I have no resolutions, though I do have things I want to do in the near future. As for the old year, part of me is glad it's over while the other knows it's not - circumstances don't change with the names we give things. But symbols affect us whether we want them to or not, so like everyone else I am tempted to consider the last year as a whole, a self-contained unit. And as a whole, it's been my saddest year so far.
And still, the last day of the old year brought cautiously optimistic news. There's that to be thankful for, and other things. Some six months ago, mid-summer, something happened which was hard to deal with, but in hindsight, I think it may have prepared me for what came later.
I started this entry last night, half-watching Angels and Demons on tv. Figured, I'm never going to read the books so I might as well watch the movie. It wasn't as annoying as I expected, but then I went in with very low expectations. After that, I did a tarot reading for coming year and tried to go to sleep, but that didn't work out, for various reasons.

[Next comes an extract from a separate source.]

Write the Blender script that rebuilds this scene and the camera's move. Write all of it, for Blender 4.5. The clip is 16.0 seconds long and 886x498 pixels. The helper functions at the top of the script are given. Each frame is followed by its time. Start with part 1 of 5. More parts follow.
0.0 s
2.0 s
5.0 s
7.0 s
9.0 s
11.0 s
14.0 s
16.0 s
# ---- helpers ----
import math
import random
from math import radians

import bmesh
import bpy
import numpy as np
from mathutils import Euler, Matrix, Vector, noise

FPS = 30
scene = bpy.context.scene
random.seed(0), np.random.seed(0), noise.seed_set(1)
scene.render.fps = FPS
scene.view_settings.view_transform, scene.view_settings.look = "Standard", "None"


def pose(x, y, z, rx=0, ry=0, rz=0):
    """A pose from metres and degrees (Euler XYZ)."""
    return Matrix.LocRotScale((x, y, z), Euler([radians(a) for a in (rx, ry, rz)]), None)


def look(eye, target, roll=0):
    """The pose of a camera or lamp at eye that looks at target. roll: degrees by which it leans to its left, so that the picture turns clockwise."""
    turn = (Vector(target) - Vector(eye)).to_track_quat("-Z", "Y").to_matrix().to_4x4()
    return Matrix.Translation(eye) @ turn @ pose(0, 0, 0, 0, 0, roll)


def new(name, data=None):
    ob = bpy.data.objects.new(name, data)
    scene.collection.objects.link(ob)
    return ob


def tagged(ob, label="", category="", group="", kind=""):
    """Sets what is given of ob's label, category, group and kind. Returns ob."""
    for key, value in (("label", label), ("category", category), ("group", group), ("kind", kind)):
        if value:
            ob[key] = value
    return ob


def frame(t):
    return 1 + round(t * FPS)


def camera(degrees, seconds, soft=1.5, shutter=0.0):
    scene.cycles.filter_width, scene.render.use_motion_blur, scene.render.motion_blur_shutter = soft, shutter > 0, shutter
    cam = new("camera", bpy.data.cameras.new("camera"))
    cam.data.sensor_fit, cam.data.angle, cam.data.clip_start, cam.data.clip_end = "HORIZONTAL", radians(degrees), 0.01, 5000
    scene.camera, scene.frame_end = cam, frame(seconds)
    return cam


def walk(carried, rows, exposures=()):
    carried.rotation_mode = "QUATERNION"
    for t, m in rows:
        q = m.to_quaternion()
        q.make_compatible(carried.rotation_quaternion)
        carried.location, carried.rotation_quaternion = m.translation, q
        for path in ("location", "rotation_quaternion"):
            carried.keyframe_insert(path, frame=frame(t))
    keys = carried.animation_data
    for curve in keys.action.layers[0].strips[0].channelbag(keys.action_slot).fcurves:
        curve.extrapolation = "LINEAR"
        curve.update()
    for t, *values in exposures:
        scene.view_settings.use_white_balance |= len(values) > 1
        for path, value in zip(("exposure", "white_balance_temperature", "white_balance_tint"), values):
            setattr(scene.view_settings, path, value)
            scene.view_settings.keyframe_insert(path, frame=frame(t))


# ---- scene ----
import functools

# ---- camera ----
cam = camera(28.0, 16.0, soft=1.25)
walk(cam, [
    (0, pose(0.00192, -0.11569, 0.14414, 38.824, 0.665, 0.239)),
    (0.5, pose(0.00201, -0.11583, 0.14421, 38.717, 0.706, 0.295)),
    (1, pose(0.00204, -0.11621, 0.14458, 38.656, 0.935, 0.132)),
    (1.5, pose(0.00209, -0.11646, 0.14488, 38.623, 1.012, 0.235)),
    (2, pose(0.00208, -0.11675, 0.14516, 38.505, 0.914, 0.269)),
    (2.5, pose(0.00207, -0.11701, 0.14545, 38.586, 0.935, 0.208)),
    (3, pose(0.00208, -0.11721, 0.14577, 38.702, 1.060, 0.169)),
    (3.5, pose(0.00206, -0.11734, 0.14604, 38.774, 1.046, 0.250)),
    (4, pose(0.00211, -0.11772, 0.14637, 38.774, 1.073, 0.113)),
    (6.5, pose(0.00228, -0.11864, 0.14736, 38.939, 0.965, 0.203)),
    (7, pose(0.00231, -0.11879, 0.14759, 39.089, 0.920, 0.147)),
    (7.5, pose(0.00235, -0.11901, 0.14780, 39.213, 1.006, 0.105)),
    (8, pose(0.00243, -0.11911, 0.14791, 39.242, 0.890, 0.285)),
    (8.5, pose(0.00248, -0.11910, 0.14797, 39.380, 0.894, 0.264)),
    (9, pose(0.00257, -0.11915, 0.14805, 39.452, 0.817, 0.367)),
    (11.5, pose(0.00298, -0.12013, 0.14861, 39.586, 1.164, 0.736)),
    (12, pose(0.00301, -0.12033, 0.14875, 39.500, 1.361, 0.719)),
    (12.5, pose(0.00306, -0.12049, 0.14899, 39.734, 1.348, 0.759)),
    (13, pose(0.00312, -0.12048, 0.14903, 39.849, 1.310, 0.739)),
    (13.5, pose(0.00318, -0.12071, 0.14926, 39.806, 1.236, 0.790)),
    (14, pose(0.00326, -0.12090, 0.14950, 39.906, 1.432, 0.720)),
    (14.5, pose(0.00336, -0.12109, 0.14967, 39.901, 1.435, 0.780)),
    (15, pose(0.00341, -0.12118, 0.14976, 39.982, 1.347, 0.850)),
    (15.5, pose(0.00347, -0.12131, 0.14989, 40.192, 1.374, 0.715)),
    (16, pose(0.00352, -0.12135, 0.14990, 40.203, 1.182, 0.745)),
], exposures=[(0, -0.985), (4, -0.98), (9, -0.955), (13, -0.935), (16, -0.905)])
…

I'm sleeping less than ever. Sometimes it gets frustrating, but overall I'm finding I can do without the extra hours and function just as well.

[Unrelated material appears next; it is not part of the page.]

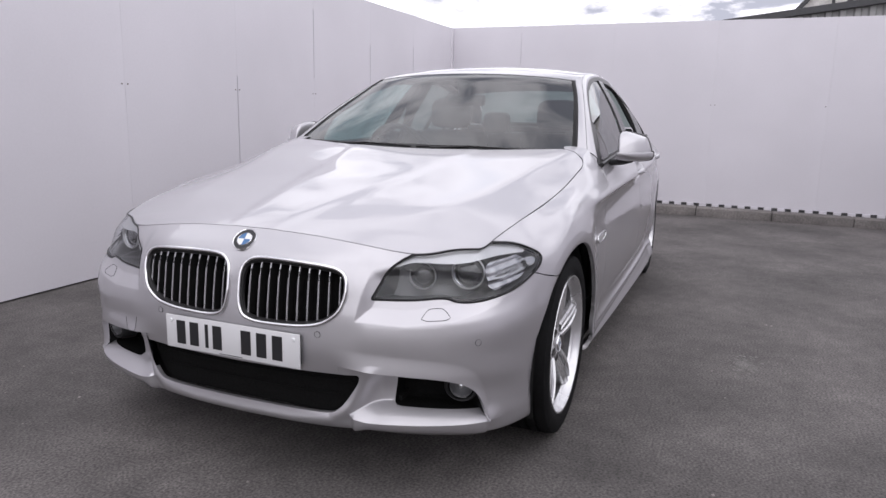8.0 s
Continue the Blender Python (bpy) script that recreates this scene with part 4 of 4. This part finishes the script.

Some of the things I want to do this year are a little less private than others. I can share those, they're fairly fun:
* I want to expand my drawing to characters I've never done before. I want to break free from the temptation of making everyone pretty. I want to be able to draw characters like Rhino and Big Bertha and the Juggernault. I want to learn how to use black properly, stop being lazy about drawing backgrounds, and train my perspective, textures and shadows.
* Write at least ten thousand words of original fiction. I know this is laughable for all you big-bangers out there. For me, it would be a terrific achievement. I have characters that I would like to see on paper, and fear is a poor excuse, laziness even less of one.
* Take that goddamn black belt exam already. The last two times I didn't try weren't all my fault, particularly the last one, what with Honda sensei getting terminally ill before flying here (a thought for him, wherever he is - he will be missed).
* Learn more chords on the guitar.
* Write more fanfiction. Finish the Daken/Bullseye thing I have going and tackle this new idea I had for an SPN story based on Thomas Mann's The Magic Mountain, set in the cage, with Sam's soul as Hans Castorp, Lucifer as the humanist and Michael as the jesuit. Actually, I wish someone would tackle this one for me, because I suspect it would be more trouble than it's worth.
* Find joy in studying again.
* Talk to people.
These are the things I have control over. The others are either too private, or are more wishes than anything else.
Still wanted to post some music and other things I enjoyed in 2010 but it's technically tomorrow already so this is a 3 day old post as it is. Get to it later.